#### The request
Copy nothing but the lines below running from the line containing "return Matrix.LocRotScale((x, y, z), Euler([radians(a)" through the line containing "return 1 + round(t * FPS)", both end lines included.

☆ ☆ ☆ ☆

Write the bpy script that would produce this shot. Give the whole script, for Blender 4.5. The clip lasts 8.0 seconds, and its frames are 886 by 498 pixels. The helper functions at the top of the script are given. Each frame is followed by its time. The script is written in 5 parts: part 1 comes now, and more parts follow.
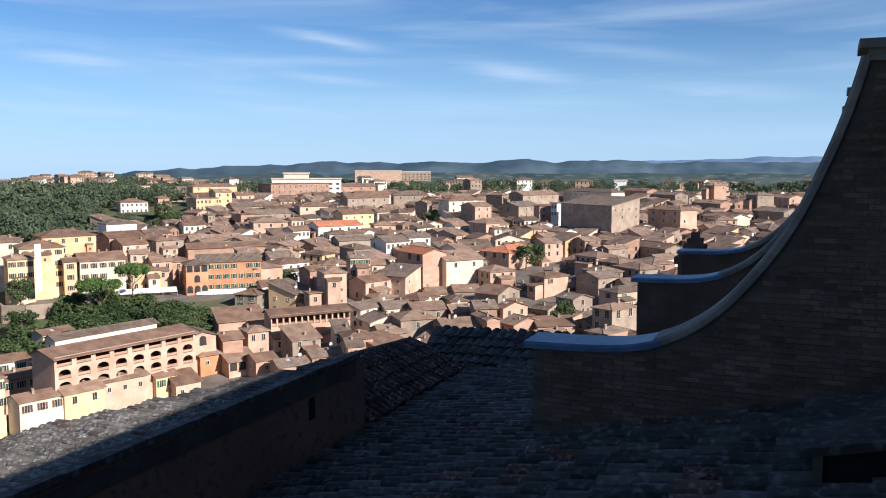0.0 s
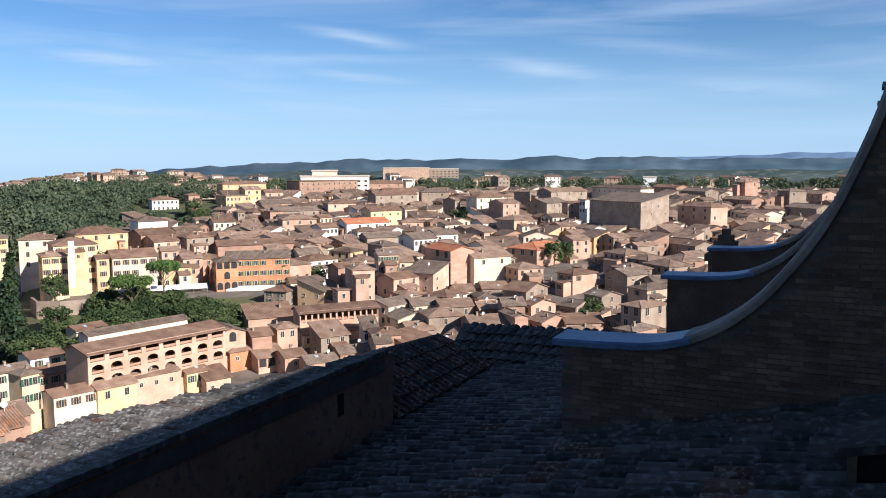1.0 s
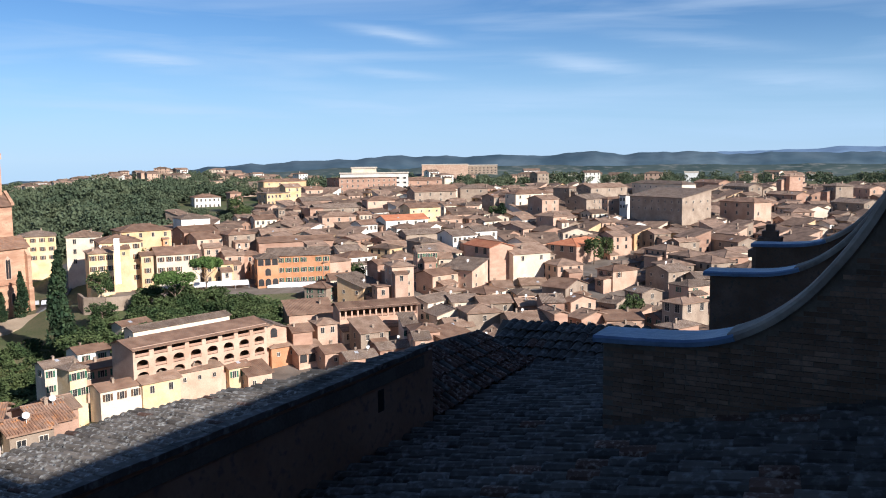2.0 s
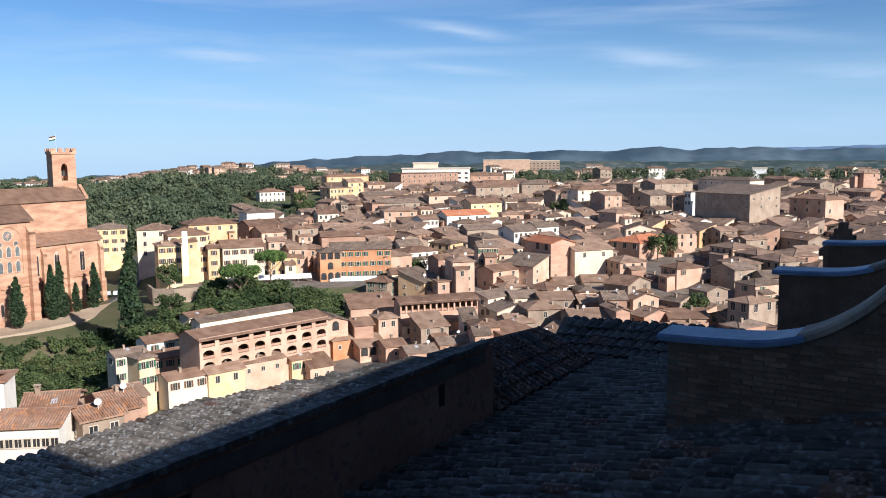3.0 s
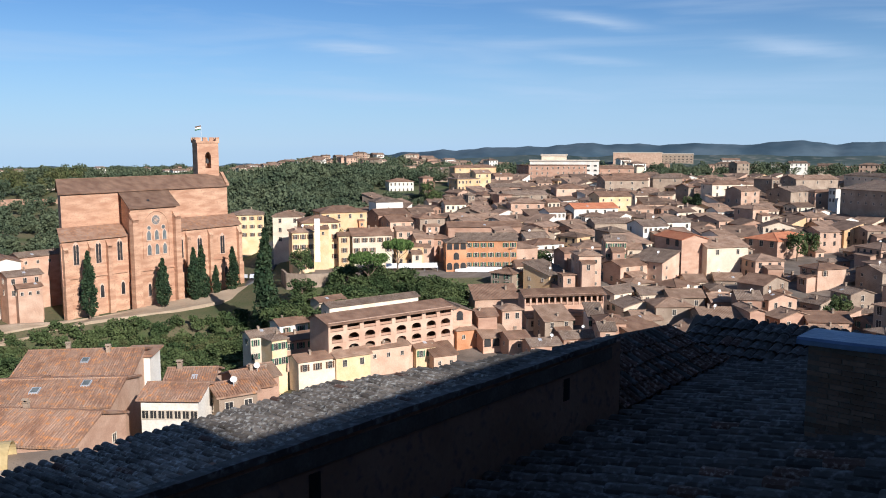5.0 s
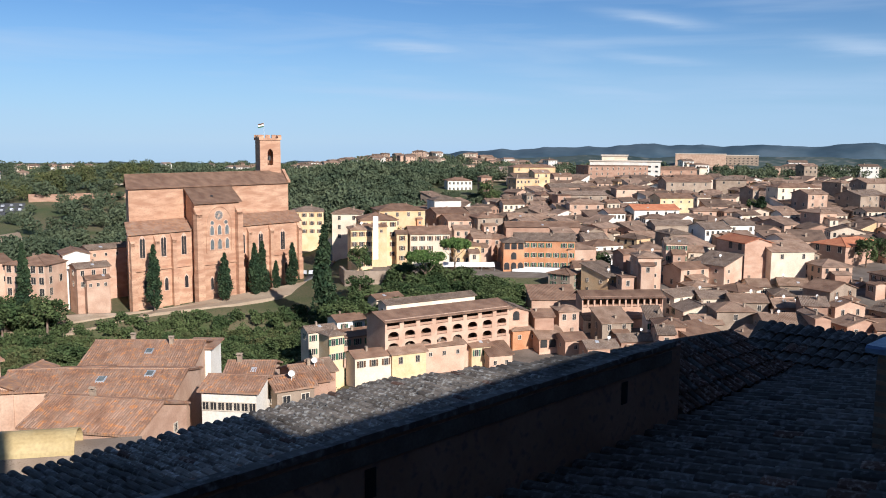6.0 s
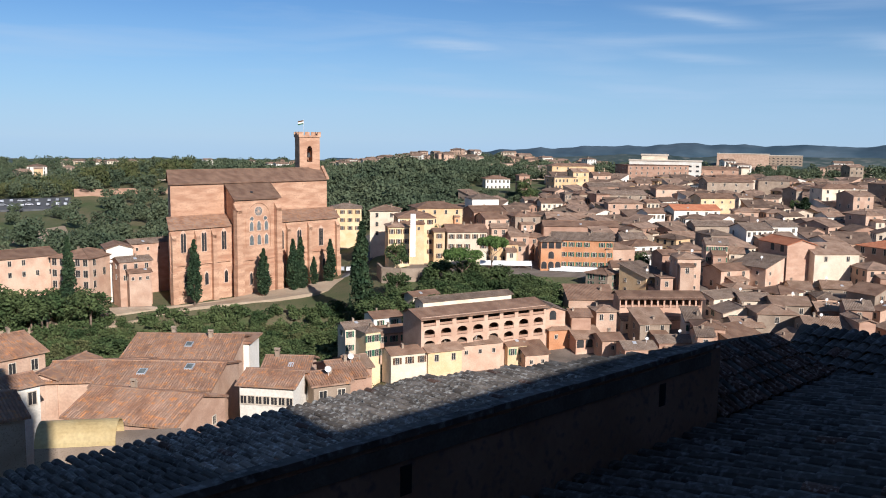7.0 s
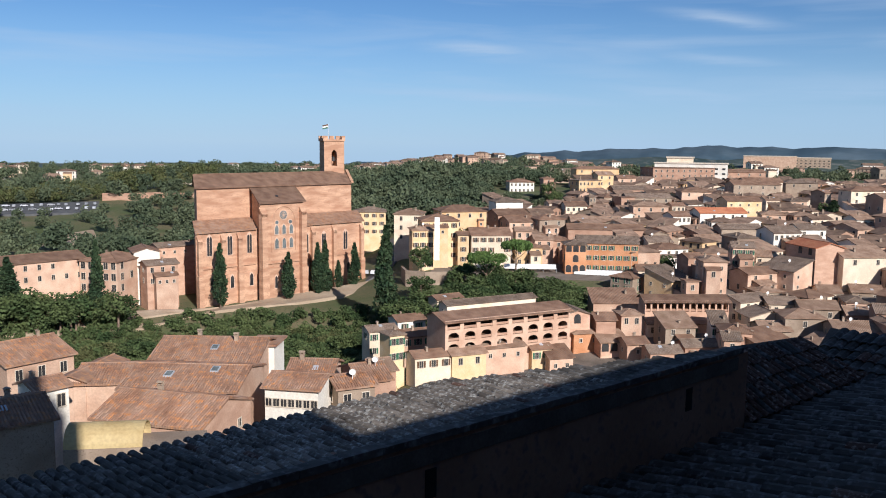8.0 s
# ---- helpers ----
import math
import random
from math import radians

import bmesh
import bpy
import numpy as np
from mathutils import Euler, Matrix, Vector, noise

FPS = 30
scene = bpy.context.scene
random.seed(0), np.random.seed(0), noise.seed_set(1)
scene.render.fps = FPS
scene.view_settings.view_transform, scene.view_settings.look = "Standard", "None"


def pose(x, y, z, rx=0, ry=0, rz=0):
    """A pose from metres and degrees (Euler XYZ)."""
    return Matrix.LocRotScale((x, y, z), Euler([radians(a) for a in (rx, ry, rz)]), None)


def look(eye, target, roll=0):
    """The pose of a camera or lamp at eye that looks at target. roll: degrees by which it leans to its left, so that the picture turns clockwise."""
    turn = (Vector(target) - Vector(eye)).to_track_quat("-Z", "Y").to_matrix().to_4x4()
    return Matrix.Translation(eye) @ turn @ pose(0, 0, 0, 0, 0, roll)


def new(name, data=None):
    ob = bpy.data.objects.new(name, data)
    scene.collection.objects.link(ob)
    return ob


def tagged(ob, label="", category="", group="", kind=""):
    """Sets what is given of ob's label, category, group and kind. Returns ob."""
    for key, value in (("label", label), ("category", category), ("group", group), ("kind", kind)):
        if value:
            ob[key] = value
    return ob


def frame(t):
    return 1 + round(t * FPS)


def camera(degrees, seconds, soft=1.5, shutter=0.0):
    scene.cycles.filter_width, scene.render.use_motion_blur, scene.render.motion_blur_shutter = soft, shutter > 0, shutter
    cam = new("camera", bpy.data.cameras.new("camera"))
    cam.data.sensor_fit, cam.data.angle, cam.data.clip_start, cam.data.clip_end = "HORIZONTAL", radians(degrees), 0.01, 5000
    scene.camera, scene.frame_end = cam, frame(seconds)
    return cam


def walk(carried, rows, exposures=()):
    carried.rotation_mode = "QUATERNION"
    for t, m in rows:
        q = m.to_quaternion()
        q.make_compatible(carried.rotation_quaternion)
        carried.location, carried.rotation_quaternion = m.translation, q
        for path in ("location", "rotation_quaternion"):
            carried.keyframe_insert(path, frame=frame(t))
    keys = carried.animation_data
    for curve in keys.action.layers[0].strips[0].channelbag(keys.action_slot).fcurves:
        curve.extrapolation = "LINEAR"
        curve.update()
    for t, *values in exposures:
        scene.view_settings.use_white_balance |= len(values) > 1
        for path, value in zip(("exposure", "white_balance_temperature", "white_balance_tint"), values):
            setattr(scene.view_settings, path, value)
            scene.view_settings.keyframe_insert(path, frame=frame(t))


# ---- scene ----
cam = camera(54.97, 8.0, soft=1.0)
PIVOT = 0.25  # the lens sits this far ahead of the tripod's axis


def pan(yaw, pitch, roll):
    a = radians(yaw)
    return pose(-PIVOT * math.sin(a), PIVOT * (math.cos(a) - 1), 0, 0, 0, yaw) @ pose(0, 0, 0, 90 + pitch) @ pose(0, 0, 0, 0, 0, roll)


PATH = [
    (0.0, pan(0.00, -5.86, -0.07)),
    (0.5, pan(0.70, -5.94, -0.32)),
    (1.0, pan(1.88, -6.06, -0.26)),
    (1.5, pan(2.95, -6.17, -0.50)),
    (3.0, pan(8.63, -6.54, -0.57)),
    (3.5, pan(10.70, -6.72, -0.55)),
    (4.0, pan(12.99, -6.87, -0.56)),
    (4.5, pan(15.07, -6.98, -0.37)),
    (6.0, pan(21.01, -7.13, 0.43)),
    (6.5, pan(22.54, -7.17, 0.56)),
    (7.0, pan(23.52, -7.29, 0.79)),
    (7.5, pan(24.37, -7.20, 0.65)),
    (8.0, pan(25.15, -7.08, 0.57)),
]
walk(cam, PATH, ((0.0, 0.75, 5600, 9), (3.0, 0.72, 5600, 9), (4.5, 0.58, 5600, 9), (6.0, 0.55, 5600, 9), (8.0, 0.42, 5600, 9)))

# ---- world and sun: a clear morning, the sun behind the camera's right shoulder ----
SUN_AZ, SUN_EL = 51.0, 28.0
to_sun = Vector((math.sin(radians(SUN_AZ)) * math.cos(radians(SUN_EL)), -math.cos(radians(SUN_AZ)) * math.cos(radians(SUN_EL)), math.sin(radians(SUN_EL))))
sun = new("sun", bpy.data.lights.new("sun", "SUN"))
sun.data.energy, sun.data.angle, sun.data.color = 5.0, radians(0.55), (1.0, 0.88, 0.74)
sun.matrix_world = look(tuple(to_sun * 300), (0, 0, 0))

world = bpy.data.worlds.new("sky")
scene.world = world
world.use_nodes = True
wn, wl = world.node_tree.nodes, world.node_tree.links
wn.clear()
sky = wn.new("ShaderNodeTexSky")
sky.sky_type, sky.sun_disc = "NISHITA", False
sky.sun_elevation, sky.sun_rotation = radians(SUN_EL), radians(180 - SUN_AZ)
sky.air_density, sky.dust_density, sky.ozone_density, sky.altitude = 1.0, 0.0, 6.0, 900
tc = wn.new("ShaderNodeTexCoord")
turn = wn.new("ShaderNodeMapping")
turn.inputs["Rotation"].default_value = (radians(6), radians(-7), radians(12))
turn.inputs["Scale"].default_value = (1.6, 2.0, 17.0)
wisp = wn.new("ShaderNodeTexNoise")
wisp.inputs["Scale"].default_value, wisp.inputs["Detail"].default_value, wisp.inputs["Distortion"].default_value = 1.9, 5.0, 0.5
ramp = wn.new("ShaderNodeValToRGB")
ramp.color_ramp.elements[0].position, ramp.color_ramp.elements[1].position = 0.47, 0.78
ramp.color_ramp.elements[1].color = (0.42, 0.42, 0.42, 1)
cloud = wn.new("ShaderNodeMixRGB")
cloud.inputs["Color2"].default_value = (7.5, 8.3, 9.2, 1)
bg = wn.new("ShaderNodeBackground")
bg.inputs["Strength"].default_value = 0.055
wout = wn.new("ShaderNodeOutputWorld")
wl.new(tc.outputs["Generated"], turn.inputs["Vector"])
wl.new(turn.outputs["Vector"], wisp.inputs["Vector"])
wl.new(wisp.outputs["Fac"], ramp.inputs["Fac"])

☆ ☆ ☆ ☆

#### Written response
    return Matrix.LocRotScale((x, y, z), Euler([radians(a) for a in (rx, ry, rz)]), None)


def look(eye, target, roll=0):
    """The pose of a camera or lamp at eye that looks at target. roll: degrees by which it leans to its left, so that the picture turns clockwise."""
    turn = (Vector(target) - Vector(eye)).to_track_quat("-Z", "Y").to_matrix().to_4x4()
    return Matrix.Translation(eye) @ turn @ pose(0, 0, 0, 0, 0, roll)


def new(name, data=None):
    ob = bpy.data.objects.new(name, data)
    scene.collection.objects.link(ob)
    return ob


def tagged(ob, label="", category="", group="", kind=""):
    """Sets what is given of ob's label, category, group and kind. Returns ob."""
    for key, value in (("label", label), ("category", category), ("group", group), ("kind", kind)):
        if value:
            ob[key] = value
    return ob


def frame(t):
    return 1 + round(t * FPS)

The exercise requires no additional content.